Lepucki_CaliforniaDespite the fact that a certain television personality brought this book to the world’s attention, creating a publicity gold mine, I was already thinking about reading it because of my own interests in the end of the world. Sad as that may sound, my interests are warranted, because finding good stories about how it all will end is worthwhile. The Road set the bar impossibly high when it comes to post apocalyptic visions of the future, a story that leaves a mark on you like a gruesome tattoo. I warn people who haven’t tackled McCarthy’s masterpiece, that you can’t unread that book. Marcel Theroux’s Far North, which I read before California, put me on a fast train to find the best voice for this kind of writing. After reading Ms. Lepucki’s ridiculously compulsive and addicting novel, I believe the world won’t come to an end, but there will be a new beginning. The country will collapse, water will run out, or gas, something elemental that is blended deep in our fibers, and the strong will survive before the world resets. It’s how you make it through the reset that will matter most.

At first Ms. Lepucki creates a Garden of Eden and it seems like the last couple will be the first family. Cal and Frida tell their stories in alternating chapters, Cal a little cynical, but Frida has hope because of her own little surprise. We won’t know that secret, which hinges the book, for a few chapters. There is an immediate suspense and terror of living on the land, in a wilderness/desert just outside Los Angeles, and the voice is firmly naïve, plain and simple. Slowly we grow with this blissful couple into a safely intellectual space, that it is hard to notice how quickly you are being sucked into an exciting story. Cal and Frida live off what is left of the “grid”, the world collapsed because of a long slow decline; loss of natural resources, super storms, climate change, take your pick. It isn’t about how they got under the bridge, but how they will get out.

Along comes a wily man named August, the local traveling salesman, (I thought Twilight Zone), but not before Frida retells a story about another family that they bump into while doing laundry in the river, and they’re important, so pay attention. Cal and Frida live frugally, no power, hot water, food is grown, clothes are made, and they have dirt on top of their dirt. For reasons I will let you discover, (and please stop what you’re reading and pick this book up, I beg you) Cal and Frida are alone again, but not before a little bit of information is passed to Cal. At the edge of the wilderness he has heard news of a structure called The Forms, which as it turns out is a gateway to a settlement called The Land. But he doesn’t tell Frida right away, which is the first of many lies.

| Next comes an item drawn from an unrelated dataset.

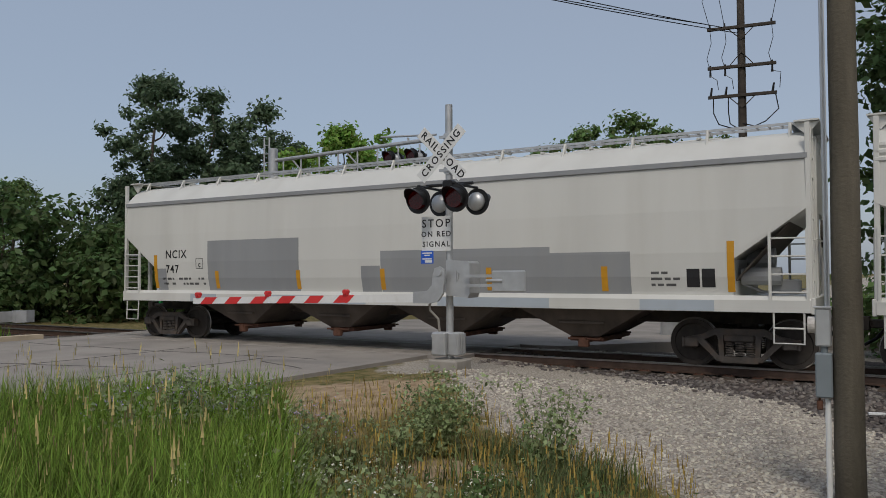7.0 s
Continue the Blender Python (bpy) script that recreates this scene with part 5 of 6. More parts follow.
# ---- small signs in the grass ----
def markers():
    x, y = polar(-71.3, 5.0)
    t = thing("marker_post", Matrix.Translation((x, y, -0.15)) @ Matrix.Rotation(radians(72), 4, "Z") @ Matrix.Rotation(radians(3), 4, "Y"), "orange-red plastic cable marker post in the grass", "marker post")
    bm = bmesh.new()
    prism(bm, [(-0.06, -0.012), (0.06, -0.012), (0.05, 0.012), (-0.05, 0.012)], "z", -0.35, 1.24)
    part("post", bm, M["marker_red"], t)
    for z, h, m, w in ((1.185, 0.035, "sign_white", 0.10), (1.185, 0.012, "black_paint", 0.07)):
        bm = bmesh.new()
        box(bm, (0, -0.0135 if m == "sign_white" else -0.0155, z), (w, 0.003, h))
        part("label", bm, M[m], t, "white label" if m == "sign_white" else "dark writing bar")
    bm = bmesh.new()
    rod(bm, (0, -0.0125, 1.08), (0, -0.0145, 1.08), 0.037, 20)
    ring = part("warning_disc", bm, M["sign_white"], t, "round white warning disc")
    bm = bmesh.new()
    rod(bm, (0, -0.0140, 1.08), (0, -0.0155, 1.08), 0.028, 18)
    part("disc_centre", bm, M["black_paint"], ring)
    bm = bmesh.new()
    for s in (-1, 1):
        box(bm, (0, -0.0162, 1.08), (0.045, 0.002, 0.006), turn=Matrix.Rotation(radians(45 * s), 3, "Y"))
    part("disc_cross", bm, M["sign_white"], ring)
    bm = bmesh.new()
    for k in range(4):
        box(bm, (-0.01, -0.0135, 0.98 - k * 0.03), (0.075, 0.003, 0.008))
    tagged(part("writing_bar", bm, M["sign_red"], t), kind="stuff")
    x, y = polar(-69.4, 6.6)
    t = thing("field_sign", Matrix.Translation((x, y, 0)) @ Matrix.Rotation(radians(68), 4, "Z"), "white panel on a thin black stake in the grass", "sign")
    bm = bmesh.new()
    box(bm, (0, 0, 1.10), (0.29, 0.012, 0.23), 0.004)
    part("panel", bm, M["sign_white"], t)
    bm = bmesh.new()
    box(bm, (0.02, -0.02, 0.5), (0.018, 0.02, 1.55))
    part("stake", bm, M["black_plastic"], t, "thin black stake")
    # yellow triangle on a stake beside the ballast
    x, y = polar(50.0, 14.6)
    t = thing("trackside_marker", Matrix.Translation((x, y, float(ground_z(x, y)))) @ Matrix.Rotation(radians(-48), 4, "Z"), "black stake with a small yellow triangle sign beside the ballast", "marker post")
    bm = bmesh.new()
    box(bm, (0, 0, 0.7), (0.045, 0.03, 1.5))
    part("stake", bm, M["black_plastic"], t)
    bm = bmesh.new()
    prism(bm, [(-0.13, 1.27), (0.13, 1.27), (0.03, 1.52), (-0.03, 1.52)], "y", -0.025, -0.017)
    tri = part("triangle", bm, M["orange_tape"], t, "yellow triangle")
    bm = bmesh.new()
    rod(bm, (0, -0.026, 1.37), (0, -0.029, 1.37), 0.045, 12)
    part("symbol", bm, M["black_paint"], tri)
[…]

Frida and Cal met through Frida’s brother Micha, when Frida visited Micha at the college he and Cal attended; a place called Plank. Micha is an extreme believer in his dream of making the world take notice of him, and his cause, which seems to be slightly misguided. Micha is willing to risk it all to get anonymity, and restart a life where he is in charge, and I bet if he stayed around long enough he would go the Jonestown route. I really can’t tell you what Micha means to the story. If you’re familiar with a college that concentrates on farming, how to grow food, and live prosperously without much help from the rest of the world, then you will know this place called Plank. There is a school in Vermont called Putney School that does the same thing as Plank (sort of), and I went to summer camp in Nova Scotia (a camp a lot like The Land) run by a family that helped found Putney, and that camp changed my life. The Land is a place that looks like an old west outpost, a faded image on a post card, rutted streets for wagons, broken down homes, and dusty people living with their favorite pile of dirt. Cal and Frida learn so much in this place, they meet people they thought were dead, and discover that there is a paradise on the horizon, and that living through the reset was the hard part. What the world had become while they were “roughing it” is a tidy military state with shopping malls, fenced in office plazas, community, all inside a gated community.

Back to The Land; what is this world that Ms. Lepucki has created from the ashes of our current state of the nation? A place where everything ends slowly and people move out of the cities because they are not worth living in. The world has gone way down hill, and there is only bad just to warm you. But at the end of this world we discover a blissfully good, solid, regenerative quality to the way Cal and Frida are living, and it is the returning to the human world that dooms them. The problem with the earth has nothing to do with the land, or the way we’ve built it up on it, covering it with pavement, and squeezing it like an orange for all it’s juice. I often have to remind myself to never underestimate the other guy, especially if he is your brother. The Land is a place I would not want to visit, even if I were interested in living off the grid. The food sounded terrible, and the people are vigilant at the very least. Nothing is forever, not even the dictator at the center of this fantastic novel. I wish it were possible to get amnesia so I could read California again and again.